Start of Dataset excerpt

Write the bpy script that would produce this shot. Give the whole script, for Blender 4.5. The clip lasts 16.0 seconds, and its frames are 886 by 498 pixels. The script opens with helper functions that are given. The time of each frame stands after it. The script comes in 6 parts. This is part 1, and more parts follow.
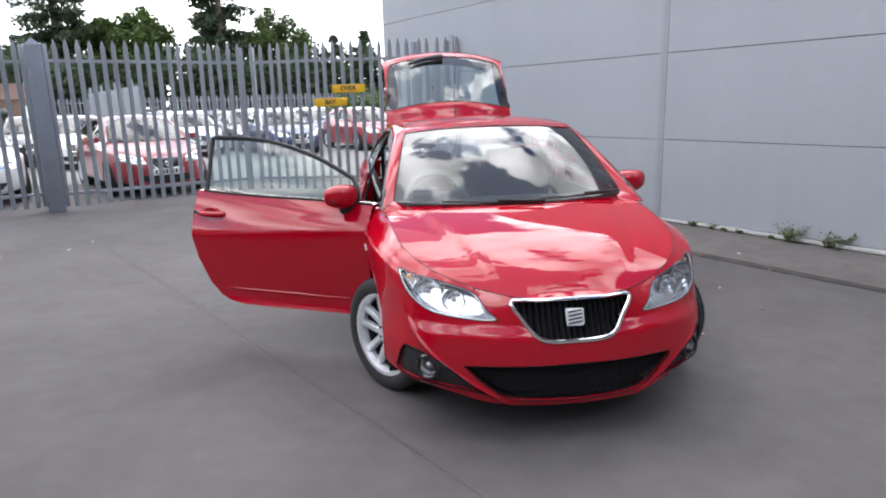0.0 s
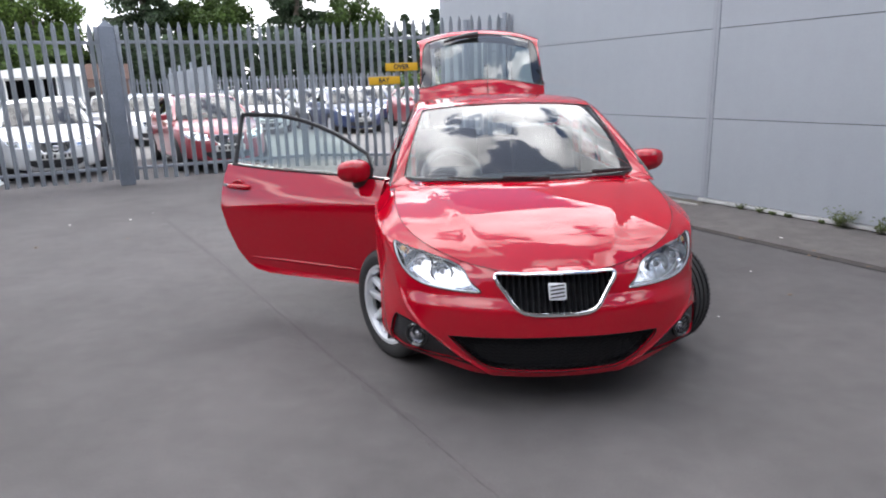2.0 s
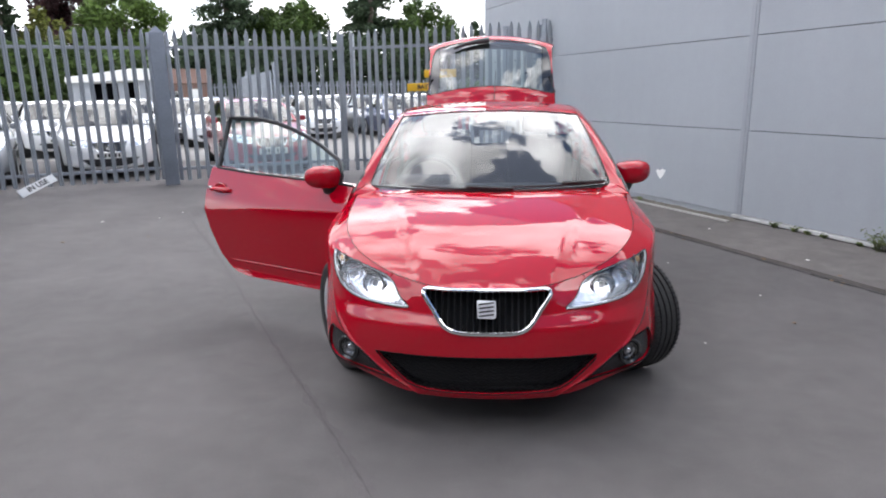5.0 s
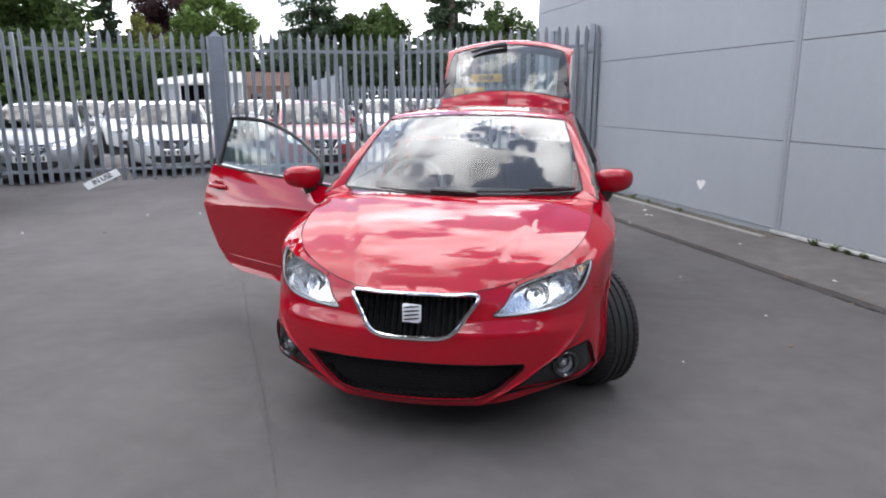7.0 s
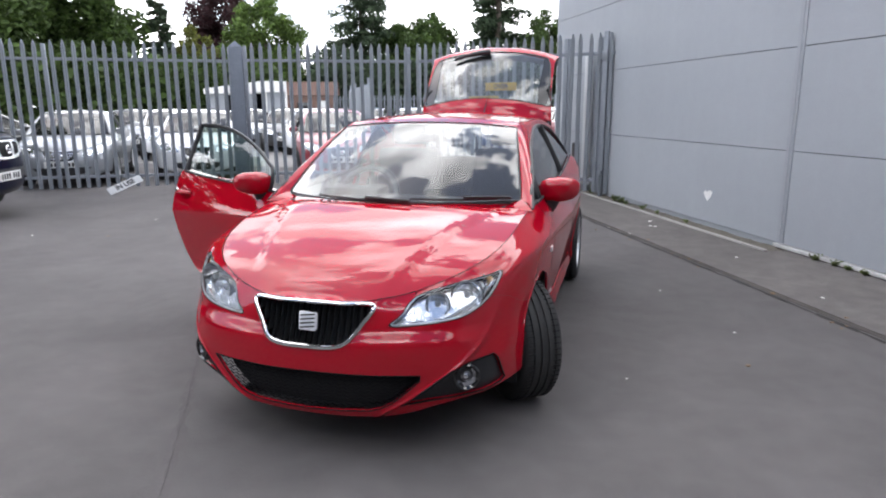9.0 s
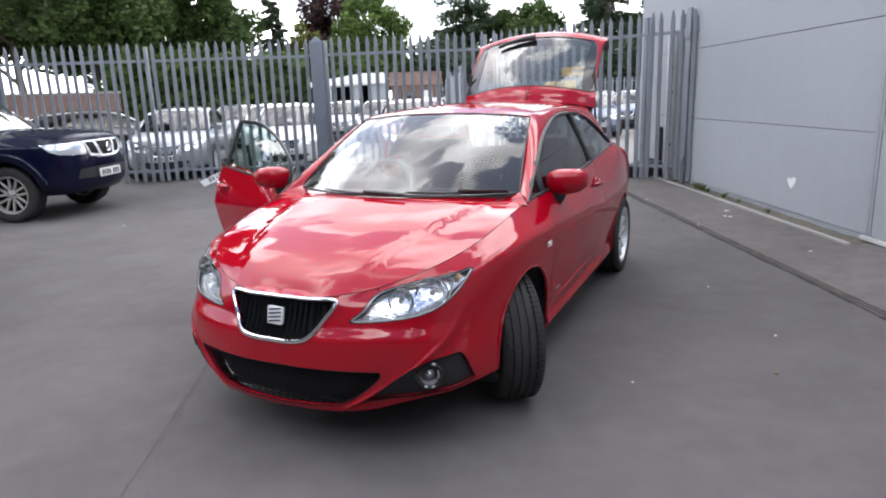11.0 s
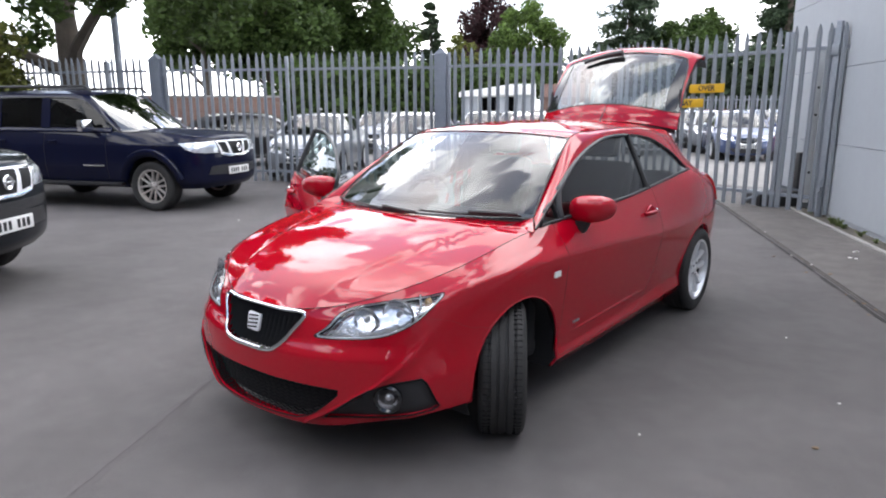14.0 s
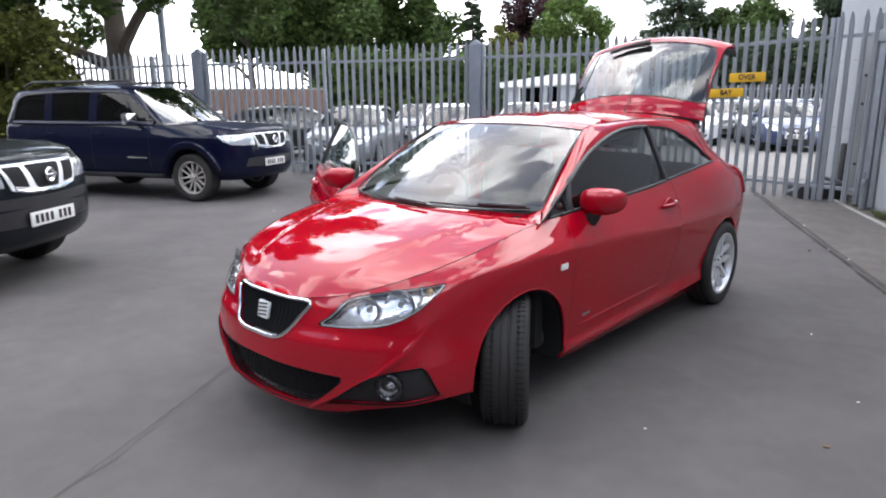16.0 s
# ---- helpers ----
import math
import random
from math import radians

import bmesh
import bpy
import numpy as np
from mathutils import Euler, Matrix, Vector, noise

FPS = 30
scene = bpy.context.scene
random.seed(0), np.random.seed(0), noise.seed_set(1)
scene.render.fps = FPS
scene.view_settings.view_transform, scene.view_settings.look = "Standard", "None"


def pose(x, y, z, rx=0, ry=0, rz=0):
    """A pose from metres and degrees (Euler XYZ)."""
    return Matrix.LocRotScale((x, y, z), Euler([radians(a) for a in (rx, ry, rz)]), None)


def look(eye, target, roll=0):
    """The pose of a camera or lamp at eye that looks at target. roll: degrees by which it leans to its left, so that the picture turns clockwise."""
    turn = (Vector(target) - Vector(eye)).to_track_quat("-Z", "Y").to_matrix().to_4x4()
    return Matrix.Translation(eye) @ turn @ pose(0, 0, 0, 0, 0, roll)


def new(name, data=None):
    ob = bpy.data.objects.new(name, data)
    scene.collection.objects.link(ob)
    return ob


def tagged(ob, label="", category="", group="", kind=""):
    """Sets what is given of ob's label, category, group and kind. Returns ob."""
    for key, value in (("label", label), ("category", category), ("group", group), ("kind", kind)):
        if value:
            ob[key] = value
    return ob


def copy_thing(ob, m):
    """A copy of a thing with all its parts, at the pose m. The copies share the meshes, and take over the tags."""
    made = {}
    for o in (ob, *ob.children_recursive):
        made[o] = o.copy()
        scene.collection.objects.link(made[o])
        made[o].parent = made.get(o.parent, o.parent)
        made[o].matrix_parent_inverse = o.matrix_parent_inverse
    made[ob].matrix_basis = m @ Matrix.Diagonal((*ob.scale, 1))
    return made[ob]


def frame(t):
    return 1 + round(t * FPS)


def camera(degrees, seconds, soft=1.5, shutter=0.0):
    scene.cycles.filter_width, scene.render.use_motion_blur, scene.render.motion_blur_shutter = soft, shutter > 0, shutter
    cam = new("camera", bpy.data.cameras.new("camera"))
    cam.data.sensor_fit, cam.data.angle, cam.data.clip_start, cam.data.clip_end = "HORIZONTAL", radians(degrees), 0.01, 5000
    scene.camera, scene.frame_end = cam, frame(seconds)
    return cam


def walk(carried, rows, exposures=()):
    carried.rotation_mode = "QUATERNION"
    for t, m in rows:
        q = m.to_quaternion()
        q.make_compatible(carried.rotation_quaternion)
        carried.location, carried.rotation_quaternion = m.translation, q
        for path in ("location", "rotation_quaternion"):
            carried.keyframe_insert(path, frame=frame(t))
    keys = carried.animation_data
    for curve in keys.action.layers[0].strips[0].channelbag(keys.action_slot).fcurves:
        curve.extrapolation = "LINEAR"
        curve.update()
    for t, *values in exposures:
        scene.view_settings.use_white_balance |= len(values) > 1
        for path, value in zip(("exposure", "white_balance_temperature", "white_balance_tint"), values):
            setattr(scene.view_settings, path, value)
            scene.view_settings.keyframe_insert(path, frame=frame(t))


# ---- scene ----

End of Dataset excerpt

[Task goal]
Take the lines from the one containing "return 1 + round(t * FPS)" to the last line of the material above and write them out exactly.

[Solution for this exercise]
    return 1 + round(t * FPS)


def camera(degrees, seconds, soft=1.5, shutter=0.0):
    scene.cycles.filter_width, scene.render.use_motion_blur, scene.render.motion_blur_shutter = soft, shutter > 0, shutter
    cam = new("camera", bpy.data.cameras.new("camera"))
    cam.data.sensor_fit, cam.data.angle, cam.data.clip_start, cam.data.clip_end = "HORIZONTAL", radians(degrees), 0.01, 5000
    scene.camera, scene.frame_end = cam, frame(seconds)
    return cam


def walk(carried, rows, exposures=()):
    carried.rotation_mode = "QUATERNION"
    for t, m in rows:
        q = m.to_quaternion()
        q.make_compatible(carried.rotation_quaternion)
        carried.location, carried.rotation_quaternion = m.translation, q
        for path in ("location", "rotation_quaternion"):
            carried.keyframe_insert(path, frame=frame(t))
    keys = carried.animation_data
    for curve in keys.action.layers[0].strips[0].channelbag(keys.action_slot).fcurves:
        curve.extrapolation = "LINEAR"
        curve.update()
    for t, *values in exposures:
        scene.view_settings.use_white_balance |= len(values) > 1
        for path, value in zip(("exposure", "white_balance_temperature", "white_balance_tint"), values):
            setattr(scene.view_settings, path, value)
            scene.view_settings.keyframe_insert(path, frame=frame(t))


# ---- scene ----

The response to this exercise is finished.